= Recorded information =
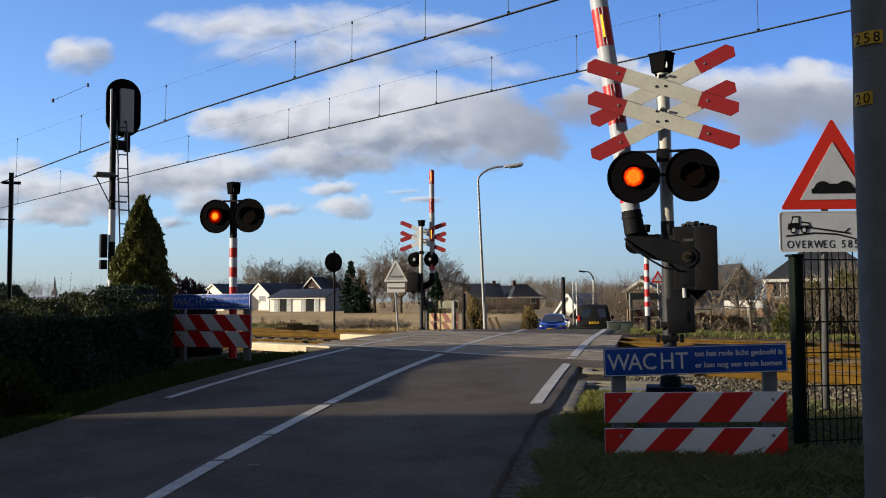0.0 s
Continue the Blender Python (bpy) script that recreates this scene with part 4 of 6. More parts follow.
# the light post across the road, seen from the front
lp = thing("light_post", pose(-3.26, 14.15, -0.12, 0, 0, ROAD_TURN), "red and white banded post with two flashing lights on black backplates", "crossing signal", "crossing signals")
banded(lp, "post_band", (0, 0, 0), (0, 0, 1.90), 0.062, 0.060, (M["red"], M["white"]), [0, .6025, .682, .7615, .841, .9205, 1.0])
part("upper_post", rod((0, 0, 1.90), (0, 0, 2.59), 0.055, seg=16), M["black"], lp)
part("post_foot", box((0.22, 0.22, 0.06), (0, 0, 0.02), 0.01), M["cast"], lp)
part("lamp_bar", box((0.32, 0.03, 0.03), (0, -0.06, 2.47), 0.004), M["black"], lp)
bell_hood(lp, 0, 2.585)
for sx, rule in ((-1, "L"), (1, "R")):
    lamp_unit(lp, sx * 0.272 + 0.02, -0.09, 2.236, 0.262, rule, k=0.50)
warning_screen(pose(-3.57, 14.10, -0.04, 0, 0, -26.0), "blue notice board over striped planks beside the hedge", (0.262, 0.52, 0.84), True, 0.0, -1, heavy=0.0, ink="dull_letter")

# the mast and boom on the far side show their backs
far = crossing_signal(pose(-0.66, 27.5, -0.13, 0, 0, 180 + ROAD_TURN), "black and cream crossing mast seen from behind with double cross", (None, None), True,
                      lamp_z=2.17, black_to=1.75, cross_z=2.87, top=3.17)
drive_box(far, 1, 1.50)
FAR_PIVOT = (-0.75, 27.75, 1.15)
far_boom = boom("barrier_boom", pose(*FAR_PIVOT, 0, -86, ROAD_TURN), "red and white striped barrier boom of the far side", 3.6, True, "FTIP", "BR", "BL")
warning_screen(pose(-0.10, 27.4, -0.14, 0, 0, 131), "back of a notice board over two sunlit striped planks", (0.16, 0.44, 0.82), False, 0, 1)
fp = thing("light_post", pose(4.87, 22.0, -0.12, 0, 0, 180 + ROAD_TURN), "red and white banded post with two lights seen from behind", "crossing signal", "crossing signals")
banded(fp, "post_band", (0, 0, 0), (0, 0, 1.98), 0.065, 0.06, (M["black"],) + (M["white"], M["red"]) * 4 + (M["white"], M["black"]), [0, .26, .37, .43, .49, .58, .665, .735, .81, .89, .97, 1.0])
part("upper_post", rod((0, 0, 1.98), (0, 0, 2.5), 0.055, seg=16), M["black"], fp)
part("lamp_bar", box((0.32, 0.03, 0.03), (0, 0, 2.45), 0.004), M["black"], fp)
bell_hood(fp, 0, 2.52)
for sx in (-1, 1):
    lamp_unit(fp, sx * 0.262, -0.02, 2.24, 0.235, None, "dark")
warning_screen(pose(6.99, 32.0, -0.48, 0, 0, 206), "back of a notice board over two faded striped planks", (0.50, 0.80, 1.38), False, 0, 1)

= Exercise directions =
Transcribe the listing above verbatim. Omit the pictures.

= Answer for this exercise =
0.0 s
Continue the Blender Python (bpy) script that recreates this scene with part 4 of 6. More parts follow.
# the light post across the road, seen from the front
lp = thing("light_post", pose(-3.26, 14.15, -0.12, 0, 0, ROAD_TURN), "red and white banded post with two flashing lights on black backplates", "crossing signal", "crossing signals")
banded(lp, "post_band", (0, 0, 0), (0, 0, 1.90), 0.062, 0.060, (M["red"], M["white"]), [0, .6025, .682, .7615, .841, .9205, 1.0])
part("upper_post", rod((0, 0, 1.90), (0, 0, 2.59), 0.055, seg=16), M["black"], lp)
part("post_foot", box((0.22, 0.22, 0.06), (0, 0, 0.02), 0.01), M["cast"], lp)
part("lamp_bar", box((0.32, 0.03, 0.03), (0, -0.06, 2.47), 0.004), M["black"], lp)
bell_hood(lp, 0, 2.585)
for sx, rule in ((-1, "L"), (1, "R")):
    lamp_unit(lp, sx * 0.272 + 0.02, -0.09, 2.236, 0.262, rule, k=0.50)
warning_screen(pose(-3.57, 14.10, -0.04, 0, 0, -26.0), "blue notice board over striped planks beside the hedge", (0.262, 0.52, 0.84), True, 0.0, -1, heavy=0.0, ink="dull_letter")

# the mast and boom on the far side show their backs
far = crossing_signal(pose(-0.66, 27.5, -0.13, 0, 0, 180 + ROAD_TURN), "black and cream crossing mast seen from behind with double cross", (None, None), True,
                      lamp_z=2.17, black_to=1.75, cross_z=2.87, top=3.17)
drive_box(far, 1, 1.50)
FAR_PIVOT = (-0.75, 27.75, 1.15)
far_boom = boom("barrier_boom", pose(*FAR_PIVOT, 0, -86, ROAD_TURN), "red and white striped barrier boom of the far side", 3.6, True, "FTIP", "BR", "BL")
warning_screen(pose(-0.10, 27.4, -0.14, 0, 0, 131), "back of a notice board over two sunlit striped planks", (0.16, 0.44, 0.82), False, 0, 1)
fp = thing("light_post", pose(4.87, 22.0, -0.12, 0, 0, 180 + ROAD_TURN), "red and white banded post with two lights seen from behind", "crossing signal", "crossing signals")
banded(fp, "post_band", (0, 0, 0), (0, 0, 1.98), 0.065, 0.06, (M["black"],) + (M["white"], M["red"]) * 4 + (M["white"], M["black"]), [0, .26, .37, .43, .49, .58, .665, .735, .81, .89, .97, 1.0])
part("upper_post", rod((0, 0, 1.98), (0, 0, 2.5), 0.055, seg=16), M["black"], fp)
part("lamp_bar", box((0.32, 0.03, 0.03), (0, 0, 2.45), 0.004), M["black"], fp)
bell_hood(fp, 0, 2.52)
for sx in (-1, 1):
    lamp_unit(fp, sx * 0.262, -0.02, 2.24, 0.235, None, "dark")
warning_screen(pose(6.99, 32.0, -0.48, 0, 0, 206), "back of a notice board over two faded striped planks", (0.50, 0.80, 1.38), False, 0, 1)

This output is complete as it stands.